In 1998 Jim Puntigam and I founded a new musical group, the Space Band.  This was later changed to the Spaceband, one word.  I was in four art exhibits, including a two-person show at the Zeitgeist. It was a full, busy year.  I saw my work on the Hudson's Building come down with the building. It was demolished in October.  It had been fenced off all year, so I couldn't work on it.  I made sure that I was ten or twelve blocks away in order to avoid the dust.

1998 brought the POETIC EXPRESS into a more prolific dimension. The publication changed to at least two pages every month instead of just one. SURREAL THEATRE started a new series going through a day in Poptown from daybreak to late night.

In Number 5 there's a dramatic photo booth series shot, in New York.  In Number 19 there's a collage made of old engravings and some bamboo pen drawings.

Special Issues include Number 2, on Play and Number 3, on my Hudson's Building Drawings.  In Number 7, I visit the madlands. In Number 8, I celebrate my twenty year anniversary as a serious artist. Issue Number 11 is dedicated to S-words ("swords").  Number 13 was created in New York City .

Numbers 21 and 22 form the 12th annual Emotional Digest issues.  Poems explore enthusiasm and the wasted.  Others include for Broken Hearts and for unguarded moments.  Then, there's a response to the question Why does it happen this way?

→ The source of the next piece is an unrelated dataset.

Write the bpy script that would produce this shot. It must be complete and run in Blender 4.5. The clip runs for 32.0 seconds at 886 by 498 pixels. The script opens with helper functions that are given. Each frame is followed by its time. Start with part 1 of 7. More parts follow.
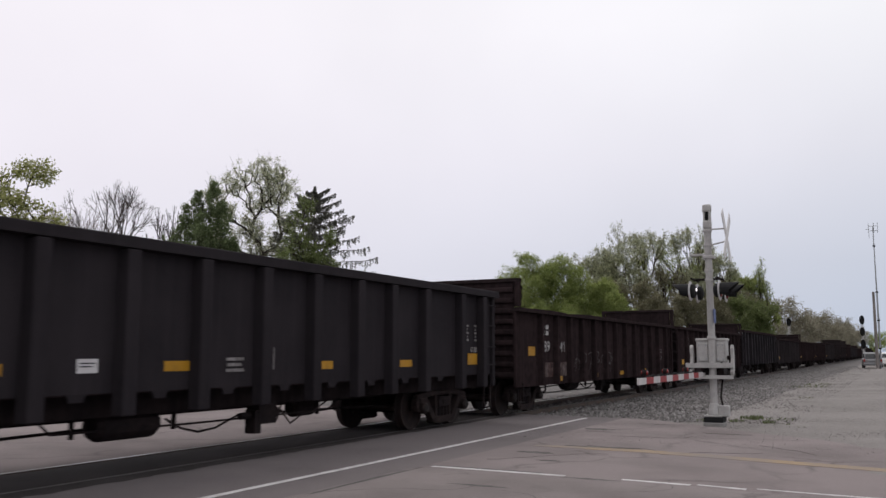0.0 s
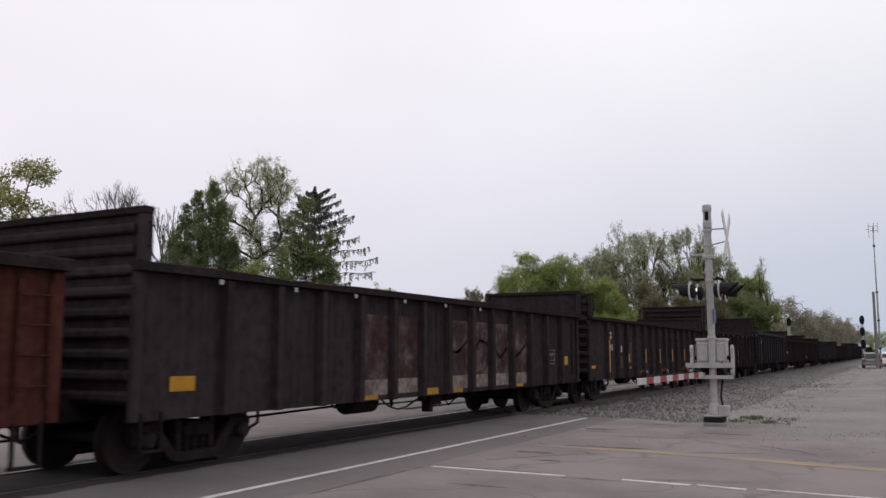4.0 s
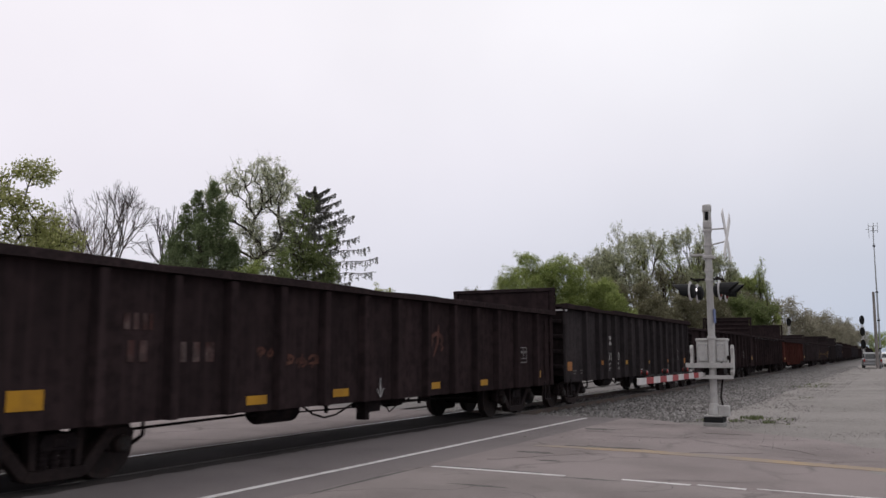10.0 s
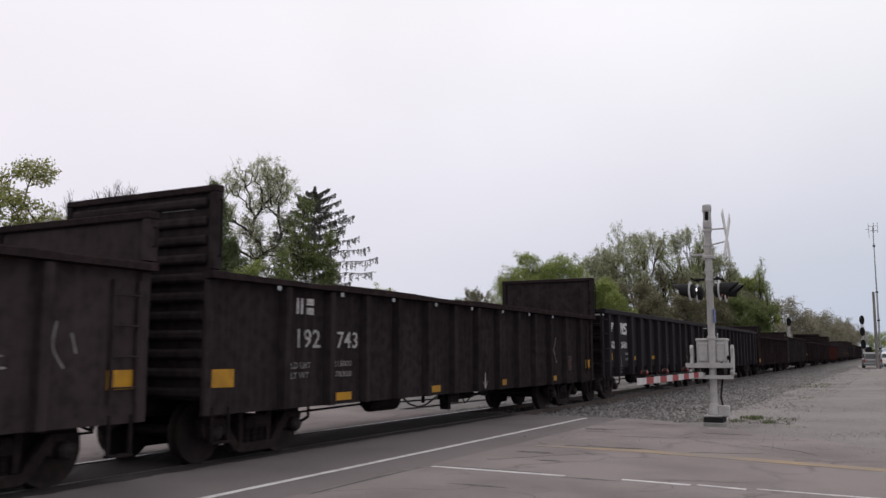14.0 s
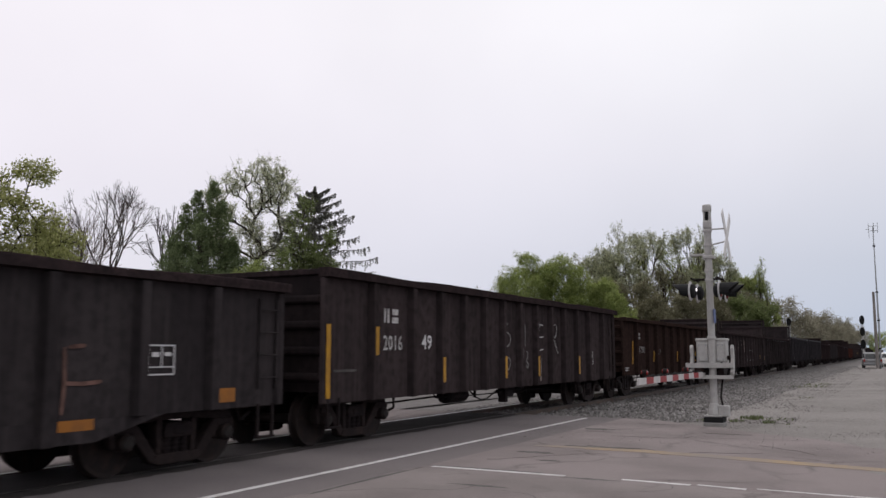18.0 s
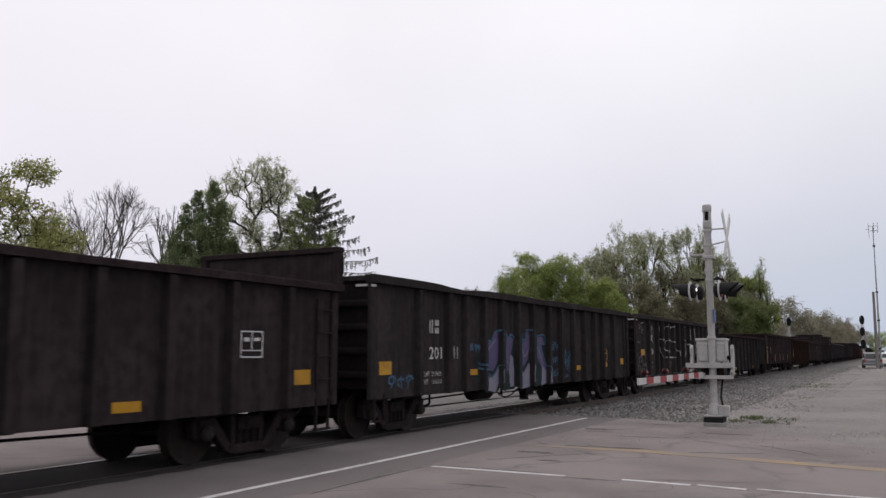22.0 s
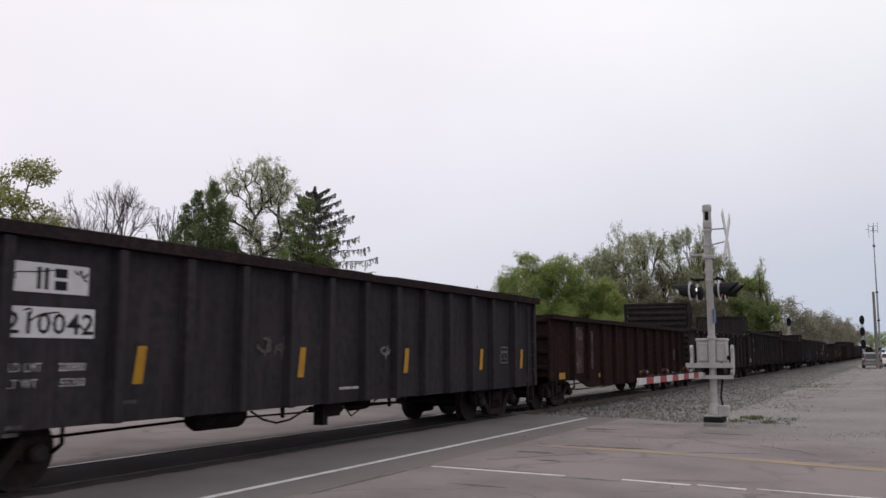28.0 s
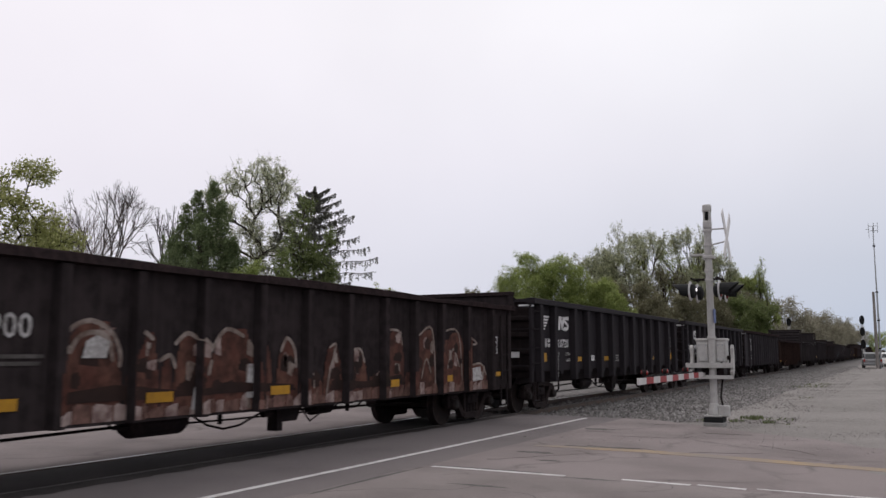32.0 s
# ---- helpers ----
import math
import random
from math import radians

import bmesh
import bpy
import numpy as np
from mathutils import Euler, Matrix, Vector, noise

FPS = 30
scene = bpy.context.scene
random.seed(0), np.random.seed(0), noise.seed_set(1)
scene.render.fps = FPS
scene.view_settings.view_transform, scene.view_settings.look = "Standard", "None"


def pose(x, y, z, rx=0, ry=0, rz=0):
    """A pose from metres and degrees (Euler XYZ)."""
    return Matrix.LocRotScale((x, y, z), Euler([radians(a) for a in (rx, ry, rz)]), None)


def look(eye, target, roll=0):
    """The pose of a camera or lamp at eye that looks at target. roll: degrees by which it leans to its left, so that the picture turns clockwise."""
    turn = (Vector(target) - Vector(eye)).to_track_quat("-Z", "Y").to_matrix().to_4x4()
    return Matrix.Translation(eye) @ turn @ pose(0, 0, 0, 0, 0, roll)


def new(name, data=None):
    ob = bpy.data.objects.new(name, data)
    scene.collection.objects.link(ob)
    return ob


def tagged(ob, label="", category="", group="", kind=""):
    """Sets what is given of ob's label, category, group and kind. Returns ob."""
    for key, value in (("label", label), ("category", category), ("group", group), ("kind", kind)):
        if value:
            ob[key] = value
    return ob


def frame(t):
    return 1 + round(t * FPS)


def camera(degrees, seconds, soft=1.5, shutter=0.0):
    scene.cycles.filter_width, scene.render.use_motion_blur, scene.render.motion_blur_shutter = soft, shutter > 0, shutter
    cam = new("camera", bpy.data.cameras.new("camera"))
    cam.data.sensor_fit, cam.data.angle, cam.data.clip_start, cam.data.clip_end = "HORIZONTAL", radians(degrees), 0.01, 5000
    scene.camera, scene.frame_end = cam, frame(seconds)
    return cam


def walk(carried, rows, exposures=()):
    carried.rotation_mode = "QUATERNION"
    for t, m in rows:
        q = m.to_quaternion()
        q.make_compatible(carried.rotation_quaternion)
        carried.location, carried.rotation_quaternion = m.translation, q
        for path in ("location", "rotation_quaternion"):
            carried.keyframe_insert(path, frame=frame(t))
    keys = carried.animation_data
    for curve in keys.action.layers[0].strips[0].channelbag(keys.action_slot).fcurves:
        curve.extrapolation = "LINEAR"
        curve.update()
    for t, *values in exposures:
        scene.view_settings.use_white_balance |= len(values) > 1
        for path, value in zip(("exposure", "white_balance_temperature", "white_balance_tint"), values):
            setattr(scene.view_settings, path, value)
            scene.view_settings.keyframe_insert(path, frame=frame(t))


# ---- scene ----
cam = camera(55.18, 32.0, soft=1.5, shutter=0.12)
EYE = (0.0, 0.0, 1.61)
HEADING, PITCH = 27.925, 6.993
STAND = pose(*EYE, 90 + PITCH, 0, HEADING)
walk(cam, [(0.0, STAND), (32.0, STAND)])

# ---- light ----
world = bpy.data.worlds.new("overcast_sky")
scene.world = world
world.use_nodes = True


def wire_world():
    nt = world.node_tree
    nt.nodes.clear()
    N, L = nt.nodes.new, nt.links.new
    out, bg = N("ShaderNodeOutputWorld"), N("ShaderNodeBackground")
    sky = N("ShaderNodeTexSky")
    sky.sky_type, sky.sun_disc = "NISHITA", False
    sky.sun_elevation, sky.sun_rotation = radians(52), radians(-70)
    dim = N("ShaderNodeVectorMath")
    dim.operation = "SCALE"
    dim.inputs["Scale"].default_value = 0.08
    L(sky.outputs[0], dim.inputs[0])
    tc, sep = N("ShaderNodeTexCoord"), N("ShaderNodeSeparateXYZ")
    L(tc.outputs["Generated"], sep.inputs[0])
    ramp = N("ShaderNodeValToRGB")
    L(sep.outputs["Z"], ramp.inputs[0])
    e = ramp.color_ramp.elements
    e[0].position, e[0].color = 0.0, (0.50, 0.565, 0.70, 1)
    e[1].position, e[1].color = 1.0, (1.0, 0.99, 1.0, 1)
    for p, c in ((0.10, (0.605, 0.635, 0.735, 1)), (0.22, (0.80, 0.795, 0.865, 1)), (0.36, (0.945, 0.935, 0.97, 1)), (0.55, (0.985, 0.975, 0.99, 1))):
        n = e.new(p)
        n.color = c
    # the cloud is thinner and warmer towards the west, where the sun stands
    west = N("ShaderNodeMapRange")
    west.inputs[1].default_value, west.inputs[2].default_value = 0.0, -1.0
    L(sep.outputs["X"], west.inputs[0])
    warm = N("ShaderNodeMixRGB")
    warm.inputs[2].default_value = (0.96, 0.885, 0.955, 1)
    thin = N("ShaderNodeMath")
    thin.operation = "MULTIPLY"
    thin.inputs[1].default_value = 0.7
    L(west.outputs[0], thin.inputs[0])
    L(thin.outputs[0], warm.inputs[0])
    L(ramp.outputs[0], warm.inputs[1])
    noi = N("ShaderNodeTexNoise")
    noi.inputs["Scale"].default_value, noi.inputs["Detail"].default_value = 2.2, 4
    L(tc.outputs["Generated"], noi.inputs["Vector"])
    cl = N("ShaderNodeMapRange")
    cl.inputs[1].default_value, cl.inputs[2].default_value, cl.inputs[3].default_value, cl.inputs[4].default_value = 0.3, 0.7, 0.95, 1.04
    L(noi.outputs[0], cl.inputs[0])
    mul = N("ShaderNodeVectorMath")
    mul.operation = "SCALE"
    L(warm.outputs[0], mul.inputs[0])
    L(cl.outputs[0], mul.inputs["Scale"])
    add = N("ShaderNodeMixRGB")
    add.inputs[0].default_value = 0.06
    L(mul.outputs[0], add.inputs[1])
    L(dim.outputs[0], add.inputs[2])
    L(add.outputs[0], bg.inputs[0])
    bg.inputs[1].default_value = 1.03
    L(bg.outputs[0], out.inputs[0])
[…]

In Number 20, I dedicate a poem to my father. The 12th Annual Dedications Issues are Numbers 23 and 24.  They include postulate for Marcel Duchamp and parade (in paint) for Hieronymous Bosch. There are also poems for jazz pianists-composers Jelly Roll Mortonin triple time and Bud Powellthe glass enclosure. There's also a poem, I Mean You for Aime Cesaire, born in 1913.  He was my candidate for "greatest living poet."  I don't read French well, but even in translation, he's brilliant.  (Note, he died ten years later, in 2008).

Personal Favorites: these include grey areas and paradise of analogy from Number 10.  I also quite like the middle of the forest from Number 15, new forms of poetry from Number 16, the "headline poem" from Number 18 and the glass enclosure from Number 23.  

SURREAL THEATRE favorites include Numbers 1, 4, 6 another very abstract one, 8, and 20.